Overall we conclude the usefulness of our approach: The final models are precise enough to distinguish similar sized objects. The necessary colour and surface information is extracted and can be used to recognize the objects successfully in two different scenarios. The concept of the generation works autonomously without human interaction and the models are generally complete.

5 Conclusion

In this paper we presented an automated approach to generate complete workpiece models. We developed an overall process with the goal of creating complete models without any human interaction. To do this, a given pile of objects is separated into isolated workpieces by a robot manipulator. One half of each of these objects is recorded while the object is placed on a calibration object. The generated point clouds are merged by using the ICP algorithm with an initial pose estimation. Afterwards, the object is grasped and turned around. The other half is recorded as well. Both half-models are merged using SIFT keypoints. In a validation we showed the functionality of our approach and evaluated its precision.

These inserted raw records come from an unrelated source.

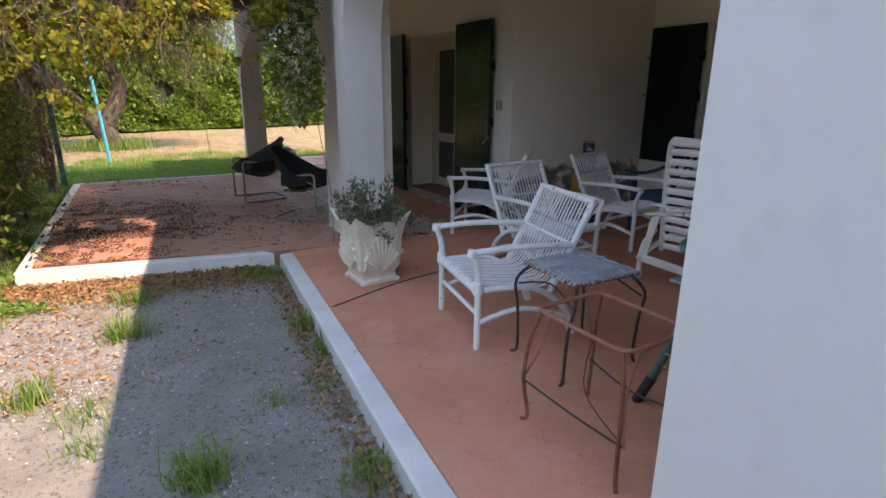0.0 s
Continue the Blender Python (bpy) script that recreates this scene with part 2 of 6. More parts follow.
def twig_arrays(lines, radii):
    """Three-sided twigs along polylines, given as an array (n, k, 3) and radii (n, k)."""
    n, k, _ = lines.shape
    d = np.gradient(lines, axis=1)
    d /= np.maximum(np.linalg.norm(d, axis=2, keepdims=True), 1e-9)
    ref = np.tile(np.array([0.31, 0.67, 0.67]), (n, k, 1))
    s = np.cross(d, ref)
    s /= np.maximum(np.linalg.norm(s, axis=2, keepdims=True), 1e-9)
    u = np.cross(d, s)
    rings = []
    for j in range(3):
        a = 2 * math.pi * j / 3
        rings.append(lines + radii[:, :, None] * (math.cos(a) * s + math.sin(a) * u))
    v = np.stack(rings, 2).reshape(-1, 3)
    base = (np.arange(n)[:, None] * k + np.arange(k - 1)[None]).reshape(-1) * 3
    f = [np.stack([base + j, base + (j + 1) % 3, base + 3 + (j + 1) % 3, base + 3 + j], 1) for j in range(3)]
    return v, np.concatenate(f)


def wander(rng, starts, dirs, length, steps=6, wild=0.5, sag=0.0):
    """Crooked lines from the starts, as an array (n, steps, 3)."""
    n = len(starts)
    out = np.zeros((n, steps, 3))
    out[:, 0] = starts
    d = unit(dirs.astype(float))
    st = (length * np.ones(n))[:, None] / (steps - 1)
    for k in range(1, steps):
        d = unit(d + rng.normal(size=(n, 3)) * wild + np.array([0, 0, -sag]))
        out[:, k] = out[:, k - 1] + d * st
    return out


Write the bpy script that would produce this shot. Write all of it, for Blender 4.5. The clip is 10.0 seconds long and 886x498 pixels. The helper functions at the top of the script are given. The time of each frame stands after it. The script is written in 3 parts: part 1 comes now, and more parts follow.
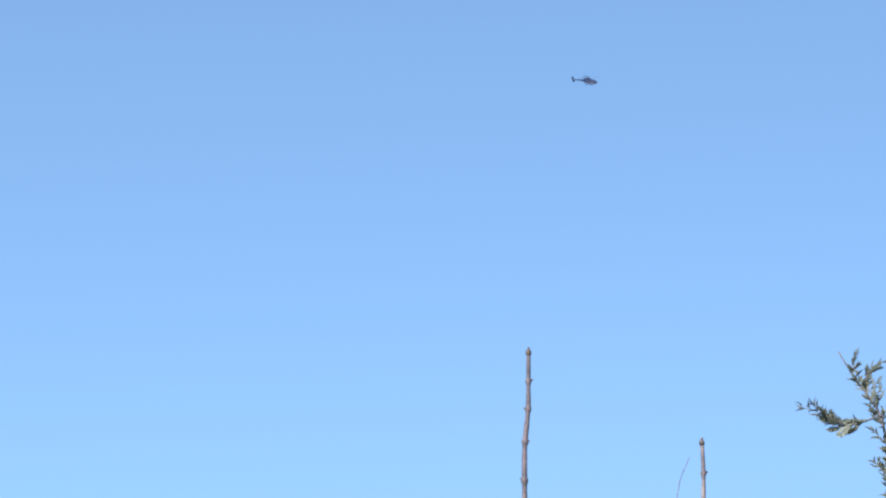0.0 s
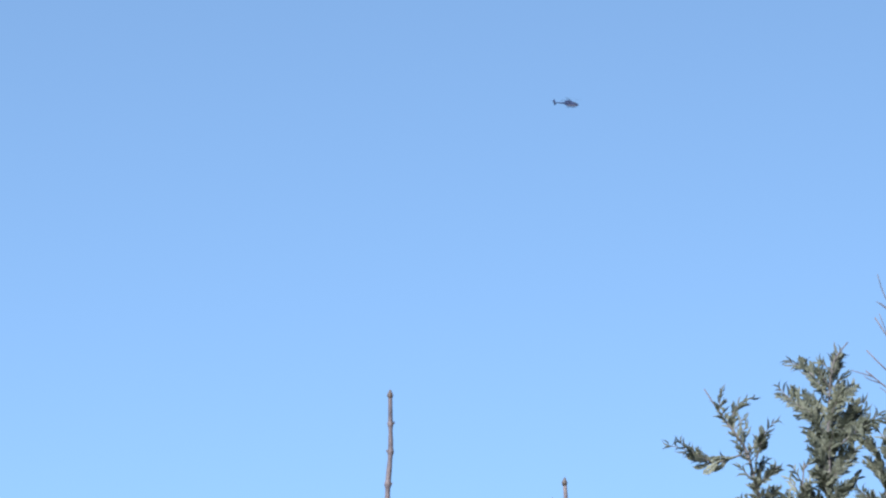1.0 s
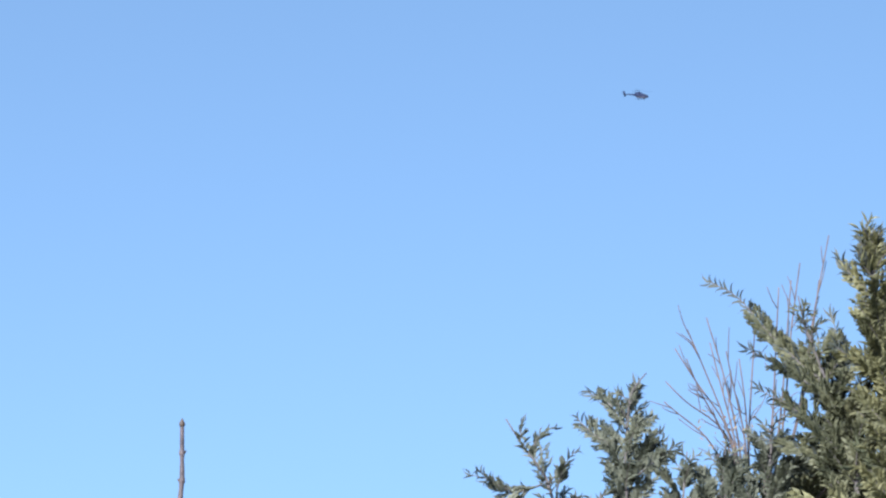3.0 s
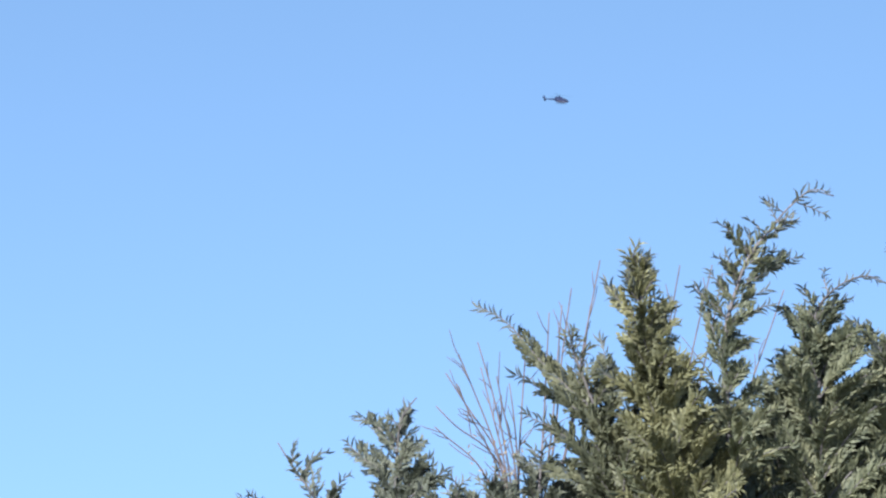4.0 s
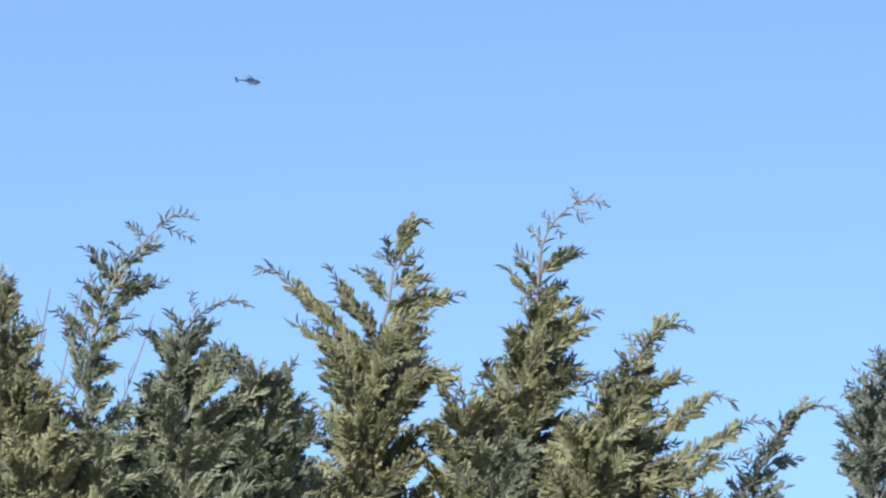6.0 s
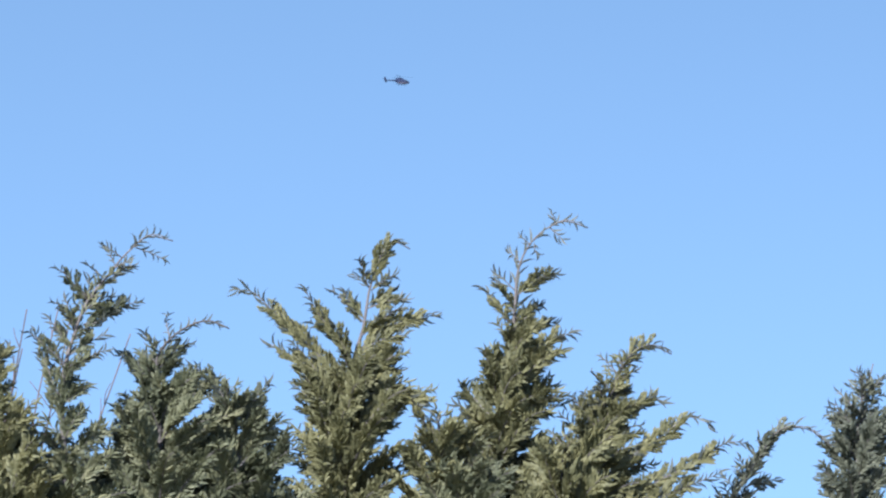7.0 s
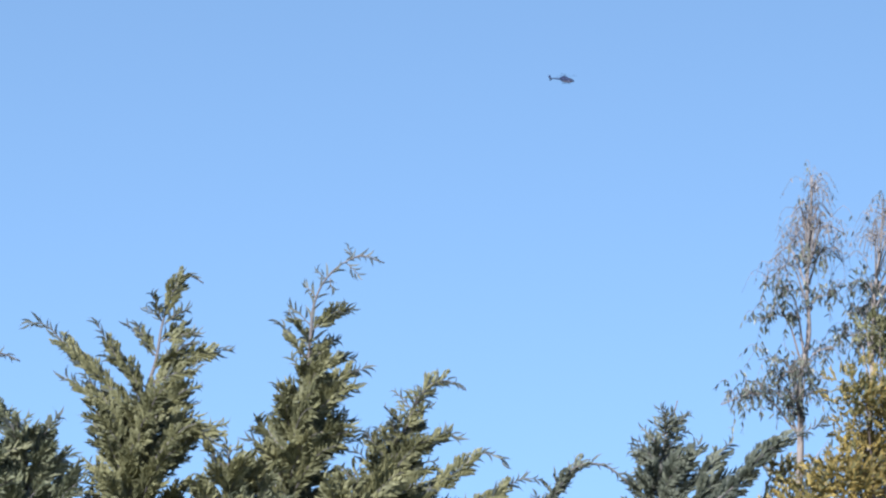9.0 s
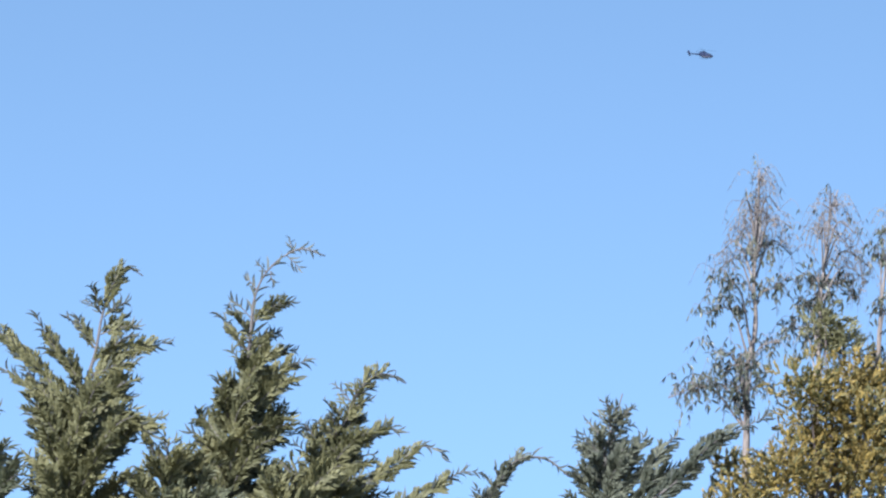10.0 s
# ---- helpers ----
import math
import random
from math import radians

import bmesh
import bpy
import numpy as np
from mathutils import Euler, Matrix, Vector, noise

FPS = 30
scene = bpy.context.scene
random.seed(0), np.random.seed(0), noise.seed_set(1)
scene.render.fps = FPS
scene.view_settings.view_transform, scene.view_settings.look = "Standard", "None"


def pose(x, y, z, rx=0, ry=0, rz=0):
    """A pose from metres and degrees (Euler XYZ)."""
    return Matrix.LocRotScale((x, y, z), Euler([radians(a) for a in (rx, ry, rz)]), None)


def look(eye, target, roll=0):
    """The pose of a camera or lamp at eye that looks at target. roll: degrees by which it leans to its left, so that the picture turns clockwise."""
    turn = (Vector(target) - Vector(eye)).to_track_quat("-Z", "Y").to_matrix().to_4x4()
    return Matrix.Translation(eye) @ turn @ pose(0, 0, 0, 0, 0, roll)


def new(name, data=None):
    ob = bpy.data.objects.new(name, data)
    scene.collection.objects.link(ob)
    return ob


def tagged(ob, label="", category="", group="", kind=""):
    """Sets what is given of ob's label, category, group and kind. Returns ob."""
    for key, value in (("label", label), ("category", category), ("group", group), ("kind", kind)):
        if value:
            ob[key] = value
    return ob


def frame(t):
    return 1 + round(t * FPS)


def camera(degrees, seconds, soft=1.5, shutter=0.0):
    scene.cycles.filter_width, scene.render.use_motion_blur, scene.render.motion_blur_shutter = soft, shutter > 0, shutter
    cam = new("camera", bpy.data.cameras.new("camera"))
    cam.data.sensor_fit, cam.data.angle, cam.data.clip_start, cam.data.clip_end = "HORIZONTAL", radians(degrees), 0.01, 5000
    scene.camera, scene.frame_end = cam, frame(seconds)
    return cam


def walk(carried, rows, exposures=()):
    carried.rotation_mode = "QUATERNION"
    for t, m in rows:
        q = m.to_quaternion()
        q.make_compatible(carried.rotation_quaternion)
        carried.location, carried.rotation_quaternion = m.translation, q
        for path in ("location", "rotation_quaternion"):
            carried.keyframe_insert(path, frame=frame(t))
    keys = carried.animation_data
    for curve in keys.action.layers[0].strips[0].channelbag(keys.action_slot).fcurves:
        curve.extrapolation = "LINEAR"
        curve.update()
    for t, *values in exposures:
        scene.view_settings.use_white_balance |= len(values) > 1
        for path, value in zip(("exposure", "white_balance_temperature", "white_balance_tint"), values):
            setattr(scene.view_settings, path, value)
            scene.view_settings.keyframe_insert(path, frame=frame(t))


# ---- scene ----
cam = camera(7.0, 10.0, soft=2.35)

# Sideways slide and rise are fitted so the still helicopter keeps its place in view.
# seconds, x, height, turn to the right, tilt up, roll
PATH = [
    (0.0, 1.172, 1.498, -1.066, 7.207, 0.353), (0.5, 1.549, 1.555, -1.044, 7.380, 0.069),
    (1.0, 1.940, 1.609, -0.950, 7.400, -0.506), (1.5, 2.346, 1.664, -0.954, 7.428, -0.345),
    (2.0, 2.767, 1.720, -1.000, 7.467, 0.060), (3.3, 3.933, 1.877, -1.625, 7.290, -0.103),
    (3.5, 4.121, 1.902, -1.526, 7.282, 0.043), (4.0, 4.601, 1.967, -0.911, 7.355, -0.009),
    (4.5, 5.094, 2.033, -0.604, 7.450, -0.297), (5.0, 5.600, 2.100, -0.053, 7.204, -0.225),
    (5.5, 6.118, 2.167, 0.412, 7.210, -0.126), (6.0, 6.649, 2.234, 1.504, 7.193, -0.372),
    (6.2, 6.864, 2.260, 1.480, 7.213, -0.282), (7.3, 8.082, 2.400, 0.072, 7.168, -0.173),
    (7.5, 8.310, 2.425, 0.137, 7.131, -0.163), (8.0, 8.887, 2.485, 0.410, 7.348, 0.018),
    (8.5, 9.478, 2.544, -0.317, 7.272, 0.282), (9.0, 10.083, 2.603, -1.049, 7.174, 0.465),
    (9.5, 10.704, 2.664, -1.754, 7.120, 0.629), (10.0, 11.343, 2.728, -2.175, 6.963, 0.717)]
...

Future work may include more sophisticated methods regarding the separation of objects, another feature representation or the consistent merging of keypoints. To reduce the amount of required memory it is possible to downsample the resulting models. Furthermore, the amount of necessary views for each half-model to generate a complete model should be evaluated. Additionally the view directions could be calculated by active vision methods and the trajectories should be optimized.